▶ What needs to be done: Copy out the material below in full, but not its images.

** begin Available data **

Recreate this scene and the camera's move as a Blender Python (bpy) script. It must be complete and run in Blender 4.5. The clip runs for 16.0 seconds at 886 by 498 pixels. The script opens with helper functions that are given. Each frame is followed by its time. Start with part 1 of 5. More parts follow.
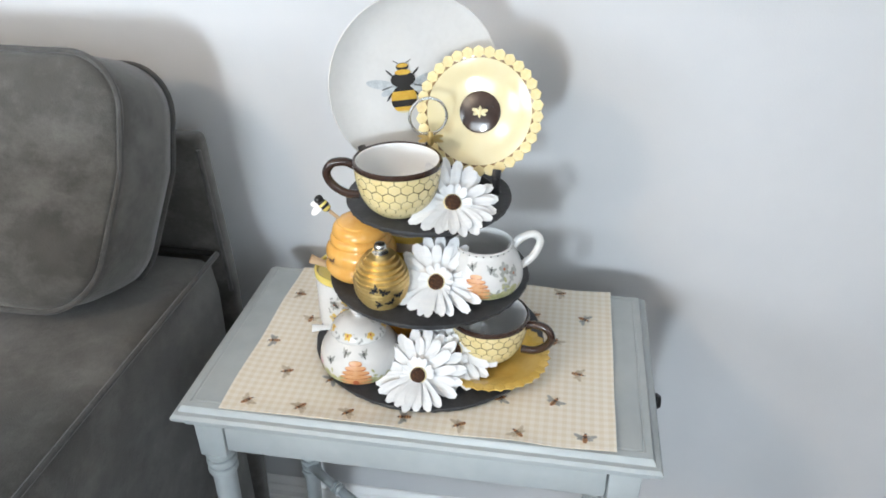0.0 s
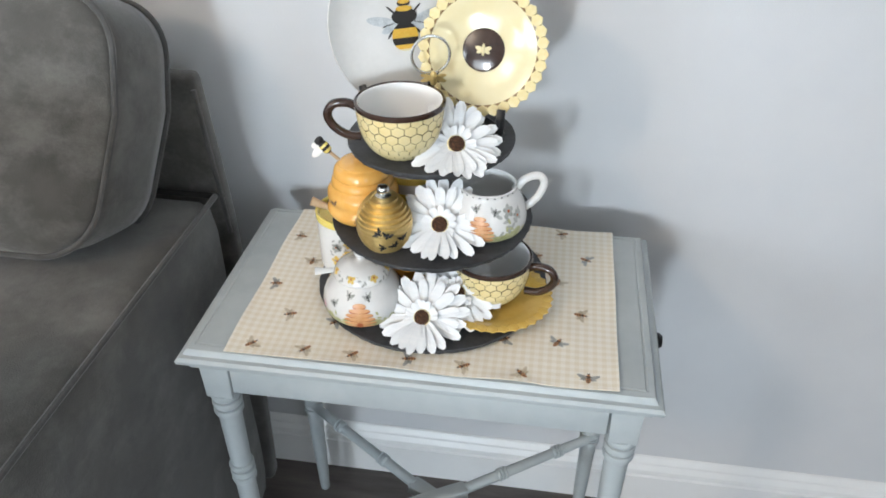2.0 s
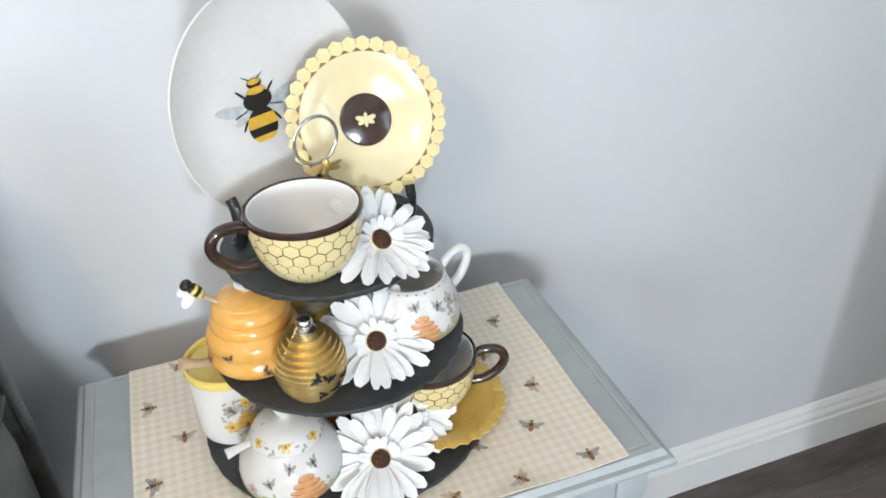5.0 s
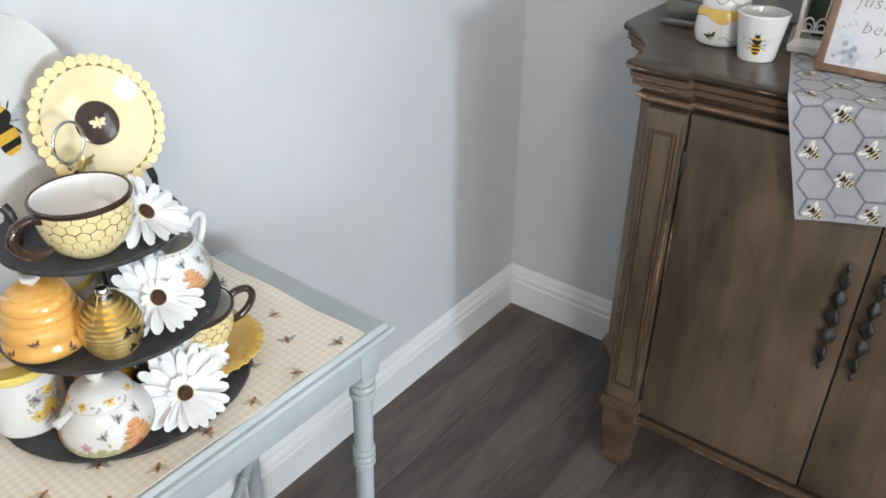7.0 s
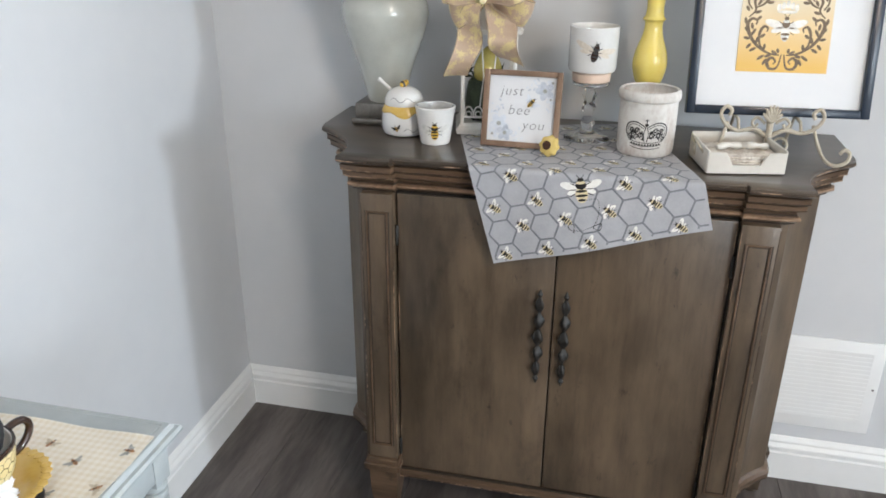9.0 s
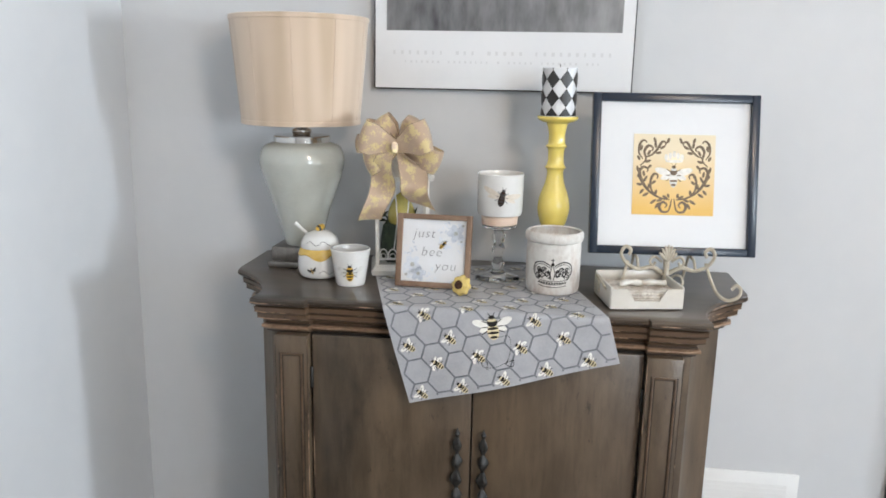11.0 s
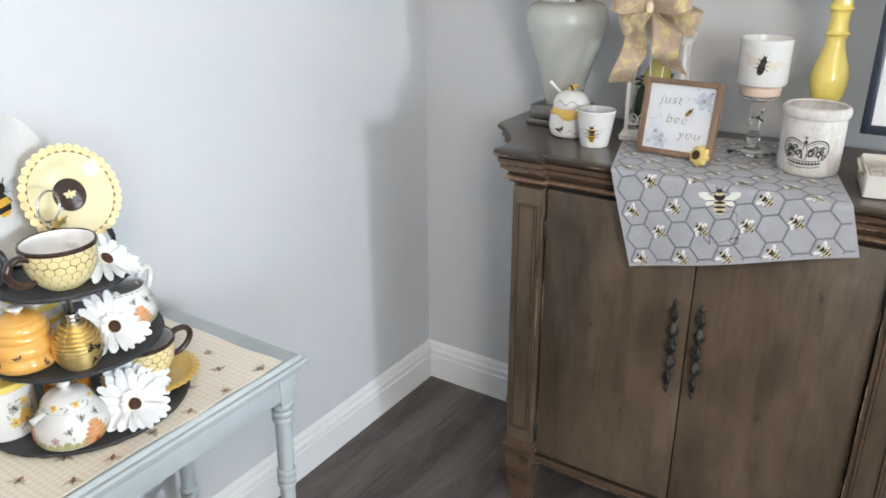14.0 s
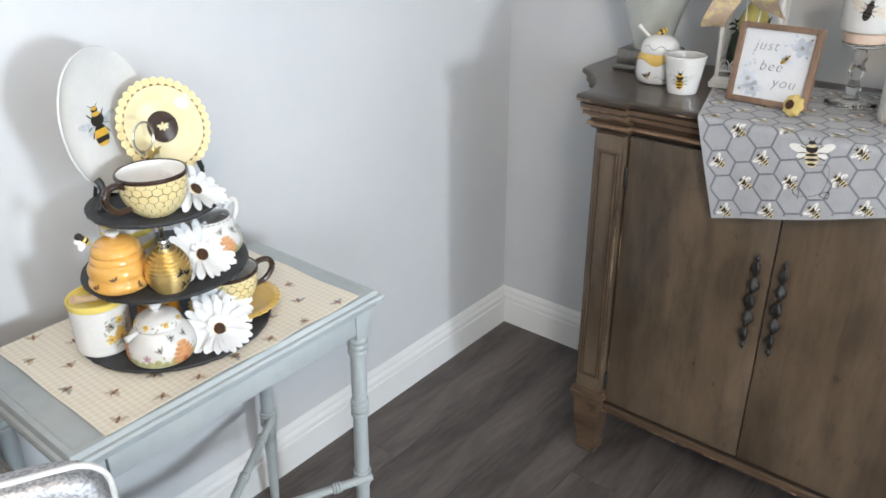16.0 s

** end Available data **

▶ Reply to the exercise:
Recreate this scene and the camera's move as a Blender Python (bpy) script. It must be complete and run in Blender 4.5. The clip runs for 16.0 seconds at 886 by 498 pixels. The script opens with helper functions that are given. Each frame is followed by its time. Start with part 1 of 5. More parts follow.
0.0 s
2.0 s
5.0 s
7.0 s
9.0 s
11.0 s
14.0 s
16.0 s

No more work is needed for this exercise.